10. Regarding para 3(iv) of actuaries’ report about registered firm’s tax and para 3(vi) regarding partner’s taxation, we already discussed above in para 5 that no deduction on this account is allowable in view of observations of the Calcutta High Court in Dipti Kumar Basil’s case (supra).

11. In para 3(v), the actuary had discounted by 18 per cent gross or 5 per cent net realisable outstanding fees. We have not been told the difference between the gross and net rates and what rate has finally been taken by the actuary. We direct that the bank rate prevailing as on 31-3-1979 may be applied, after ascertaining the average period for which the outstanding fees would remain unpaid by the clients.
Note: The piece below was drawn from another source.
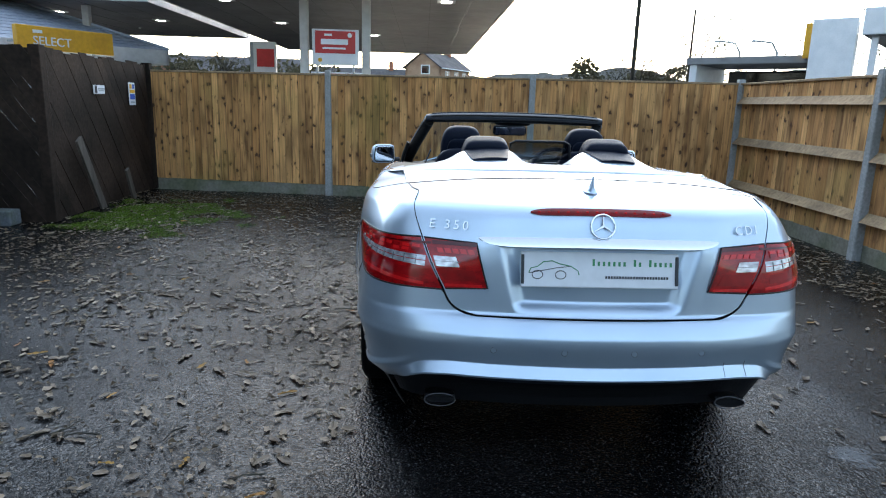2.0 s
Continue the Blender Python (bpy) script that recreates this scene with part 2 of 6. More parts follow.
    c = mix(ramp(blot.outputs["Fac"], 0.64, 0.72, 0, 0.6), c, (0.10, 0.045, 0.016))
    algae = n.new("ShaderNodeTexNoise")
    algae.inputs["Scale"].default_value = 1.1
    l.new(place.outputs["Position"], algae.inputs["Vector"])
    c = mix(ramp(algae.outputs["Fac"], 0.56, 0.68, 0, 0.35), c, (0.30, 0.24, 0.055))
    # darker board edges: overlap shadow put into the colour, along with edge weathering
    xyz, ab = n.new("ShaderNodeSeparateXYZ"), n.new("ShaderNodeMath")
    ab.operation = "ABSOLUTE"
    l.new(co.outputs["Object"], xyz.inputs[0])
    l.new(xyz.outputs[0], ab.inputs[0])
    c = mix(ramp(ab.outputs[0], 0.049, 0.056, 0.0, 0.40), c, (0.09, 0.055, 0.03))
    g = n.new("ShaderNodeCombineColor")
    for k in range(3):
        l.new(ramp(grain.outputs["Fac"], 0.3, 0.7, 0.72, 1.18), g.inputs[k])
    l.new(mix(1.0, c, g.outputs[0], "MULTIPLY"), b.inputs["Base Color"])
    bp = n.new("ShaderNodeBump")
    bp.inputs["Strength"].default_value, bp.inputs["Distance"].default_value = 0.5, 0.004
    l.new(grain.outputs["Fac"], bp.inputs["Height"])
    l.new(bp.outputs[0], b.inputs["Normal"])
    return m


TIMBER = timber()
RAIL = mat("rail_timber", (0.36, 0.25, 0.14), 0.8, 0, 25, 0.3, 0.4, 50, second=(0.22, 0.15, 0.085), second_scale=3, random=0.15)
CONCRETE = mat("post_concrete", (0.33, 0.34, 0.34), 0.85, 0, 40, 0.2, 0.3, 90, second=(0.24, 0.25, 0.24), second_scale=3)
KERB = mat("gravel_board", (0.22, 0.21, 0.17), 0.9, 0, 25, 0.25, 0.3, 60, second=(0.13, 0.14, 0.08), second_scale=2.5)
BLACKWOOD = mat("black_stained_boards", (0.018, 0.0125, 0.009), 0.75, 0, 20, 0.35, 0.4, 40, spec=0.15, second=(0.038, 0.025, 0.018), second_scale=1.5, random=0.3, stretch=(1, 1, 1))
BRICK = mat("red_brick", (0.38, 0.17, 0.10), 0.85, 0, 12, 0.25, second=(0.22, 0.085, 0.055), second_scale=1.5)
SLATE = mat("roof_slate", (0.075, 0.07, 0.072), 0.9, 0, 6, 0.3, 0.3, 8, second=(0.12, 0.11, 0.11), second_scale=0.7)
SHOPROOF = mat("shop_roof_tiles", (0.34, 0.38, 0.44), 0.5, 0, 8, 0.2, 0.3, 12, second=(0.27, 0.30, 0.36), second_scale=0.8)
RENDERED = mat("white_render", (0.62, 0.61, 0.58), 0.8, 0, 6, 0.1, second=(0.52, 0.5, 0.47), second_scale=0.6)
BARK = mat("bark", (0.020, 0.016, 0.012), 0.95, 0, 14, 0.4, 0.8, 18, second=(0.030, 0.030, 0.018), second_scale=1.6, stretch=(1, 1, 0.3))
STEEL = mat("galvanised_steel", (0.42, 0.45, 0.47), 0.45, 0.5, 10, 0.12, second=(0.34, 0.37, 0.39), second_scale=0.8)


def leaf_mat(name, a, b, trans=0.25, rough=0.6):
    m = bpy.data.materials.new(name)
    m.use_nodes = True
    n, l = m.node_tree.nodes, m.node_tree.links
    p = n["Principled BSDF"]
    p.inputs["Roughness"].default_value, p.inputs["Specular IOR Level"].default_value = rough, 0.14
    g, mix = n.new("ShaderNodeNewGeometry"), n.new("ShaderNodeMix")
    mix.data_type = "RGBA"
    mix.inputs["A"].default_value, mix.inputs["B"].default_value = (*a, 1), (*b, 1)
    l.new(g.outputs["Random Per Island"], mix.inputs["Factor"])
    l.new(mix.outputs["Result"], p.inputs["Base Color"])
    if trans:
        tr, ad = n.new("ShaderNodeBsdfTranslucent"), n.new("ShaderNodeMixShader")
        ad.inputs[0].default_value = trans
        l.new(mix.outputs["Result"], tr.inputs[0])
        l.new(p.outputs[0], ad.inputs[1])
        l.new(tr.outputs[0], ad.inputs[2])
        l.new(ad.outputs[0], n["Material Output"].inputs[0])
    return m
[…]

12. Shri P.A. Nair for the assessee relied on CWT v. Maharaja Kumar Kamal Singh [1984] 146 ITR 202 (SC) and CWT v. Raghubar Narain Singh [1984] 146 ITR 228 (SC) where, dealing with compensation receivable under Bihar Land Reforms Act on Abolition of Zamindari, Supreme Court observed that discount should be given for hazards in process of execution of decrees and other factors which hazard, clog or jeopardy the recovery of assets. We have already considered such factors while dealing with different items under which the actuary has allowed discounting of the outstanding fees.

13. In view of the above discussion, we restore this matter to the file of WTO to examine the actuaries’ report regarding item 3(0 namely, irrecoverability of outstanding fees, 3(ii) namely realisation period of outstanding fees, and 3(v), namely, applicability of interest rate to the realisation period of outstanding fees. WTO will thereafter determine assessee’s share of outstanding fees in the light of our observations above.

14. In the result, Revenue’s appeal is partly allowed.

15. Assessee’s cross-objection, so far it deals with inclusion of outstanding fees, stands rejected.

16. Assessee’s objection regarding the inclusion of credit balance in CDS account (which was not dealt by AAC) is also rejected following ITAT (Special Bench) Bombay’s decision in Smt. Sushila-ben A. Mafatlal v. WTO [1986] 18 ITD 189.

17. In the result, the cross-objection is rejected.